Career Girl Spotlight: Damali
This week's career spotlight comes from Damali - a passionate educator focused on equipping parents and educators with the skills they need to positively impact the lives and development of children with disabilities through learning. Find out what an average day is like in Damali's world as well as what she does to unwind after a long day.
What do you do?
I provide direct service to children with Autism and other developmental delays. I also provide training for parents of children with autism and educator workshops throughout New York City.
Tell us a little bit about yourself
I was born to Jamaican immigrants and grew up in Brooklyn, NY. I love to explore and that manifests in multiple forms, which include but not limited to: baking, travel, studying, etc.

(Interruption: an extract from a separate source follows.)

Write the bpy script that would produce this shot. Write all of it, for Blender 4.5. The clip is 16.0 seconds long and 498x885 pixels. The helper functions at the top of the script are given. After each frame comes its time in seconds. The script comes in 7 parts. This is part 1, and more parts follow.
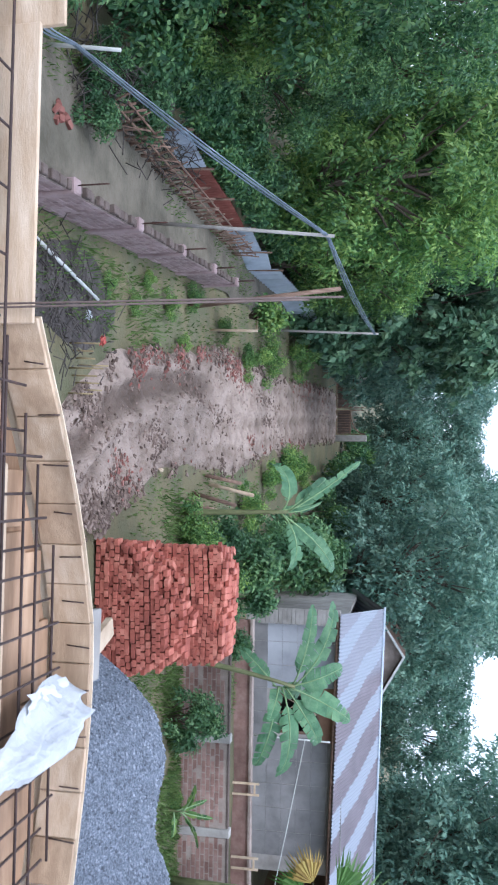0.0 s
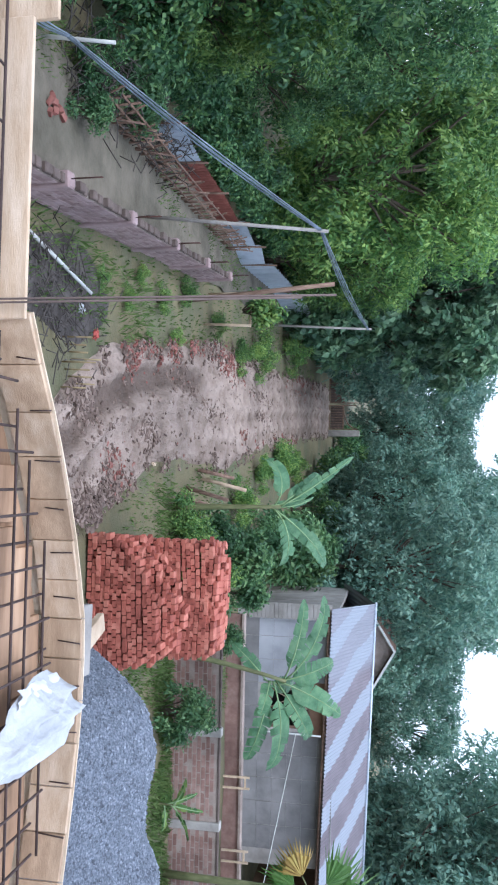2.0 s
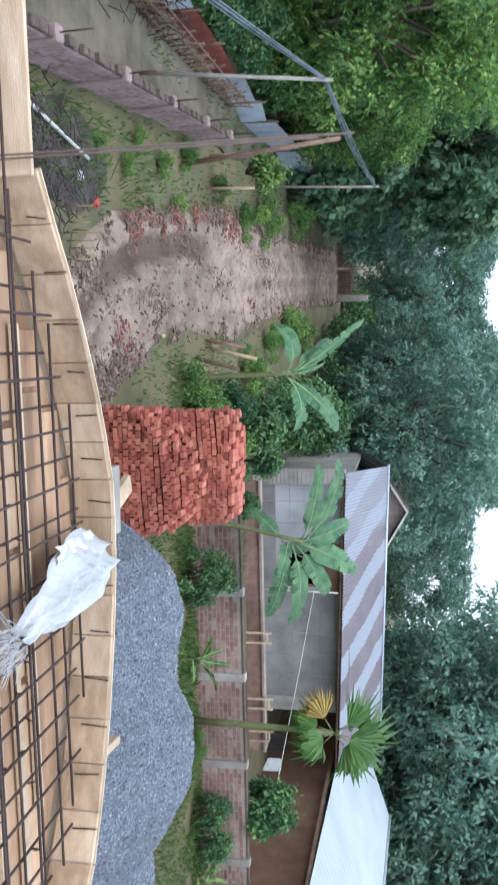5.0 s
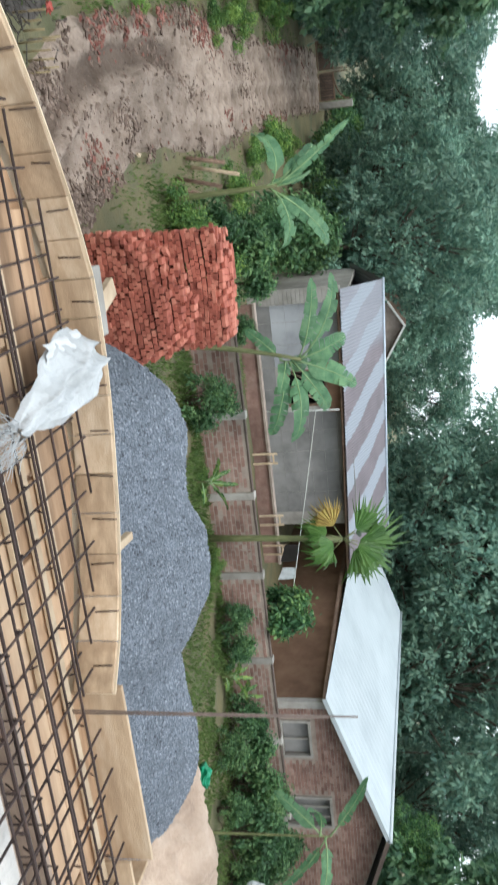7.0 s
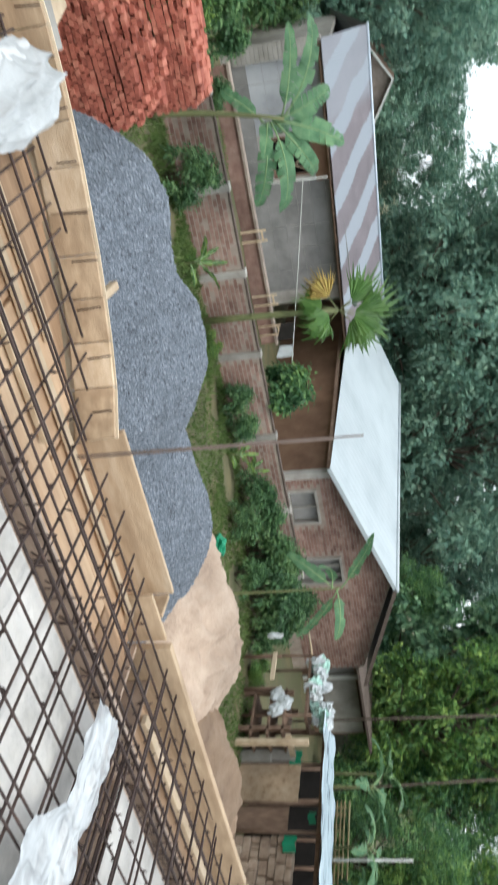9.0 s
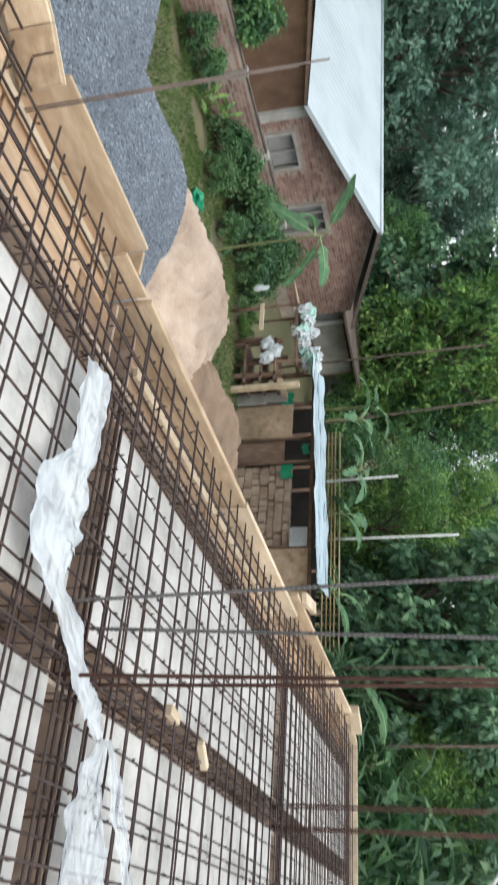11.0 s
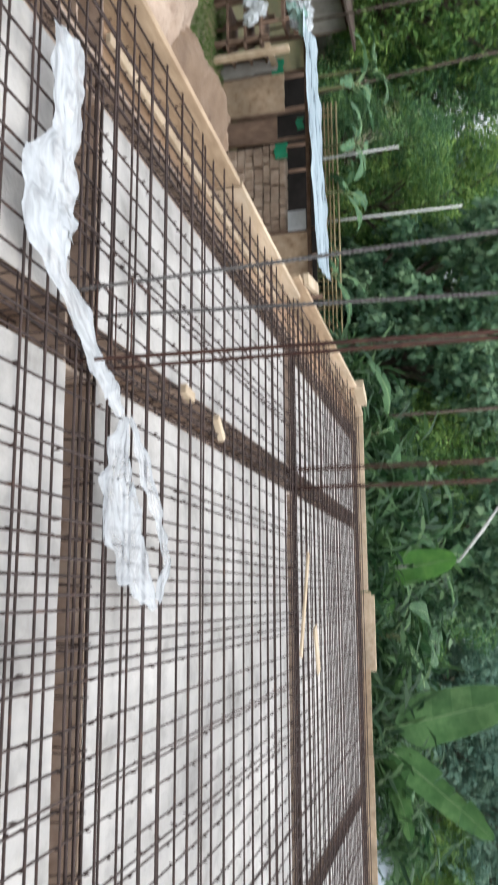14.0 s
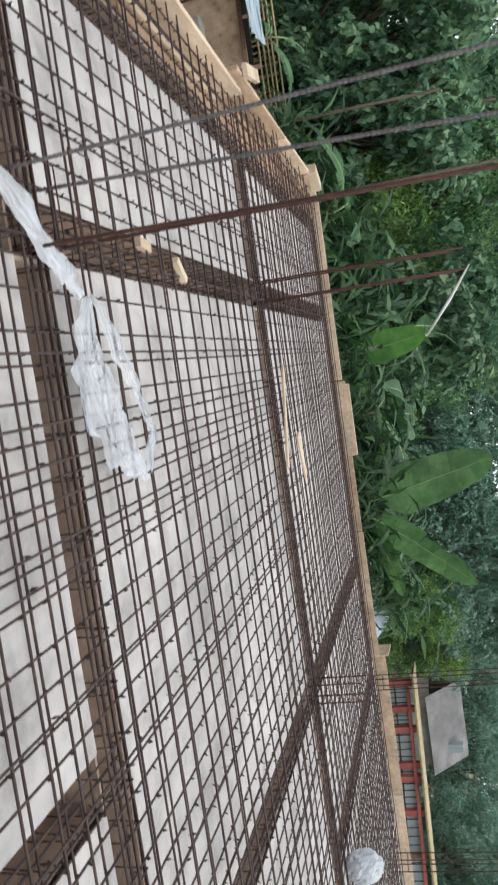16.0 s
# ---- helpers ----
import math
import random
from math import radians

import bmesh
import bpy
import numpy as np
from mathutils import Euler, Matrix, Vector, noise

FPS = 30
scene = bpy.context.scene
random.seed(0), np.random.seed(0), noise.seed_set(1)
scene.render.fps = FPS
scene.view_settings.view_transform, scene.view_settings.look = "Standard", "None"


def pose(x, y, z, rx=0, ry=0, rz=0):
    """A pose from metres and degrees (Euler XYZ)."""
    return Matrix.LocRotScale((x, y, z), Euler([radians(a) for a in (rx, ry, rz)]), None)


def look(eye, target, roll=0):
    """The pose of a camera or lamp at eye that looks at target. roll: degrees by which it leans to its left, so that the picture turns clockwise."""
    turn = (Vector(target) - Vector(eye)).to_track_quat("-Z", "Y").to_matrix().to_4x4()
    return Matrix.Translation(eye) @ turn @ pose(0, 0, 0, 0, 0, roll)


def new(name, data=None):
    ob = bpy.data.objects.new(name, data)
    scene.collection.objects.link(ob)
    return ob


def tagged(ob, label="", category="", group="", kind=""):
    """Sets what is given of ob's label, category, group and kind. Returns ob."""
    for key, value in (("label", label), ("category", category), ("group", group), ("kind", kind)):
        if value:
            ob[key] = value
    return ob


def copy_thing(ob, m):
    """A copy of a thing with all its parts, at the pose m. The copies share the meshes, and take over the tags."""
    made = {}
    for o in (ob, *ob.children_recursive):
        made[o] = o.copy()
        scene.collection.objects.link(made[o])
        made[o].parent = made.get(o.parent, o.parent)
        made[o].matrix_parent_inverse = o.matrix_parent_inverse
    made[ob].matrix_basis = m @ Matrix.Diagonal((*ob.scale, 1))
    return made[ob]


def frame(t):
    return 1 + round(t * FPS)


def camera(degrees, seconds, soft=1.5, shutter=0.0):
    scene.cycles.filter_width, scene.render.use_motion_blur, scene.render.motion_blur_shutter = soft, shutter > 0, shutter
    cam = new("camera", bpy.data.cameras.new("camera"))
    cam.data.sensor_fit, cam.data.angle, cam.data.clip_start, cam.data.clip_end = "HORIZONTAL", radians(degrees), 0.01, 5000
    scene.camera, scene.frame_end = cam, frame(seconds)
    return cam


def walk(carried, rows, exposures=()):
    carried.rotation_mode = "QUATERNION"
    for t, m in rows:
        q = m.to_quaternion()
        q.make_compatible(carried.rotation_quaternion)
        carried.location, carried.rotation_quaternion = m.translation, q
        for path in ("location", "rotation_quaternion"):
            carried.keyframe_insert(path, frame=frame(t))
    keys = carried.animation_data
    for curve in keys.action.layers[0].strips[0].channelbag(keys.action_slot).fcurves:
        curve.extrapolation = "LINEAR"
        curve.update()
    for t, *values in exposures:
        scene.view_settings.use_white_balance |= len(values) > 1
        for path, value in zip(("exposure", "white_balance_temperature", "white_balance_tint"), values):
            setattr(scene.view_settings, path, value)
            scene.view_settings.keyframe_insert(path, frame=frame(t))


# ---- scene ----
# camera: held sideways, panning to the right on an unfinished roof slab
LENS = 33.64
PATH = [
    (0.0, -0.337, 0.026, 1.557, -2.86, -11.03, 0.30),
    (0.5, -0.317, -0.099, 1.617, -2.66, -10.58, 0.57),
    (1.0, -0.344, 0.016, 1.561, -2.55, -10.40, 0.46),
    (1.5, -0.344, 0.009, 1.565, -2.55, -10.47, 0.54),
    (2.0, -0.348, 0.023, 1.561, -2.46, -10.53, 0.74),
    (2.5, -0.349, 0.021, 1.562, -2.63, -10.69, 0.83),
    (3.0, -0.352, 0.004, 1.567, -3.39, -11.10, 1.07),
    (3.5, -0.365, 0.006, 1.554, -4.22, -11.37, 0.67),
    (4.0, -0.351, -0.003, 1.535, -2.30, -12.13, -1.27),
    (4.2, -0.346, -0.010, 1.515, 0.63, -11.40, -0.08),
    (6.3, -0.135, 0.024, 1.527, 13.14, -11.69, -2.63),
    (6.5, -0.123, -0.004, 1.539, 14.84, -11.61, -2.55),
    (7.0, -0.074, -0.014, 1.550, 18.50, -11.34, -2.60),
    (7.5, -0.014, -0.022, 1.547, 21.76, -11.10, -2.78),
    (8.0, 0.070, -0.022, 1.548, 25.67, -10.47, -3.38),
    (8.5, 0.144, -0.029, 1.538, 29.31, -10.89, -3.71),
    (9.0, 0.239, 0.023, 1.509, 33.24, -11.95, -4.30),
    (9.5, 0.267, 0.006, 1.529, 40.11, -11.50, -5.23),
    (10.0, 0.294, 0.058, 1.529, 47.70, -12.08, -4.61),
    (10.2, 0.277, 0.030, 1.553, 49.82, -12.39, -4.44),
    (12.3, 0.237, -0.035, 1.570, 67.54, -13.21, -2.92),
    (12.5, 0.248, -0.041, 1.562, 68.73, -13.80, -2.92),
    (13.0, 0.254, -0.063, 1.566, 72.40, -14.15, -3.00),
    (13.5, 0.243, -0.079, 1.570, 75.28, -13.66, -2.78),
    (14.0, 0.238, -0.093, 1.567, 79.13, -14.14, -3.06),
    (14.5, 0.216, -0.090, 1.552, 85.27, -11.90, -2.40),
    (15.0, 0.229, -0.020, 1.522, 86.63, -9.79, -3.68),
    (15.5, 0.297, 0.146, 1.494, 94.77, -12.69, -4.62),
    (16.0, 0.276, 0.284, 1.525, 94.94, -13.13, -7.14),
]


def aim(x, y, z, yaw, pitch, roll):
    """Pose from heading (degrees to the right of +y), pitch up and lean of a camera held on its side."""
    a, b = radians(yaw), radians(pitch)
    ahead = Vector((math.sin(a) * math.cos(b), math.cos(a) * math.cos(b), math.sin(b)))
    eye = Vector((x, y, z))
    return look(eye, eye + ahead, 90 + roll)


cam = camera(LENS, 16.0, soft=2.1, shutter=0.6)
walk(cam, [(row[0], aim(*row[1:])) for row in PATH], [(0.0, 0.62, 5500, 14), (4.2, 0.62, 5600, 13), (6.3, 0.5, 6250, 5), (10.0, 0.45, 6500, 5), (13.0, 0.44, 6550, 8), (14.2, 0.46, 6550, 9), (15.0, 0.24, 6600, 9), (16.0, 0.2, 6600, 10)])

# ---- light: a bright overcast sky ----
world = bpy.data.worlds.new("world")
scene.world = world
world.use_nodes = True
wn, wl = world.node_tree.nodes, world.node_tree.links
sky = wn.new("ShaderNodeTexSky")
sky.sky_type, sky.sun_disc = "NISHITA", False
sky.sun_elevation, sky.sun_rotation = radians(58), radians(200)
sky.air_density, sky.dust_density, sky.ozone_density = 1.0, 4.0, 1.0
cloud = wn.new("ShaderNodeMix")
cloud.data_type = "RGBA"
cloud.inputs[0].default_value = 0.8
cloud.inputs[7].default_value = (9.0, 9.6, 10.4, 1)
wl.new(sky.outputs[0], cloud.inputs[6])
wl.new(cloud.outputs[2], wn["Background"].inputs[0])
wn["Background"].inputs[1].default_value = 0.14
sun_data = bpy.data.lights.new("sun", "SUN")
sun_data.energy, sun_data.angle, sun_data.color = 1.1, radians(25), (1, 0.97, 0.92)
sun = new("sun", sun_data)
sun.matrix_world = look((0, 0, 40), Vector((0, 0, 40)) - Vector((math.sin(radians(200)) * math.cos(radians(58)), math.cos(radians(200)) * math.cos(radians(58)), math.sin(radians(58)))))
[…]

What's your academic background?
I have Bachelor of Business Administration in Computer Information Systems, a Masters of Science in Teaching Students w/ Disabilities and an advanced certification in Applied Behavior Analysis.
What drew you to your current industry? Why have you stayed?
I applied to the New York City Teaching Fellows to leave the corporate scene I was in and I've stayed because I enjoy seeing the impact that my work has on the lives of others.
What does an average day look like for you?
It varies. I am sometimes in a school setting, providing clinical support to the teachers and other times, I'm in the home setting providing clinical support to parents and staff of children with Autism.
What's been your biggest professional achievement?
Becoming a Board Certified Behavior Analyst. This is incredibly valuable to me as it is internationally recognized so there are little to no limits to where I can practice and the families I can serve.
What do you do to unwind after a long day?
I sometimes cook, play music or watch an episode of the Real Housewives...
What's the next step in your career journey?
I'm building a web-based platform so I can offer my services and products to families outside my geographical area.
What advice would you give women trying to break into a new industry?
I'm a firm believer in first hand experience. Give everything a try before you decide. Trust that you will know what's a fit for you and ignore external (cultural, familial, societal, etc.) ideas of "who, what & when you're supposed to be...". Set yourself free!!!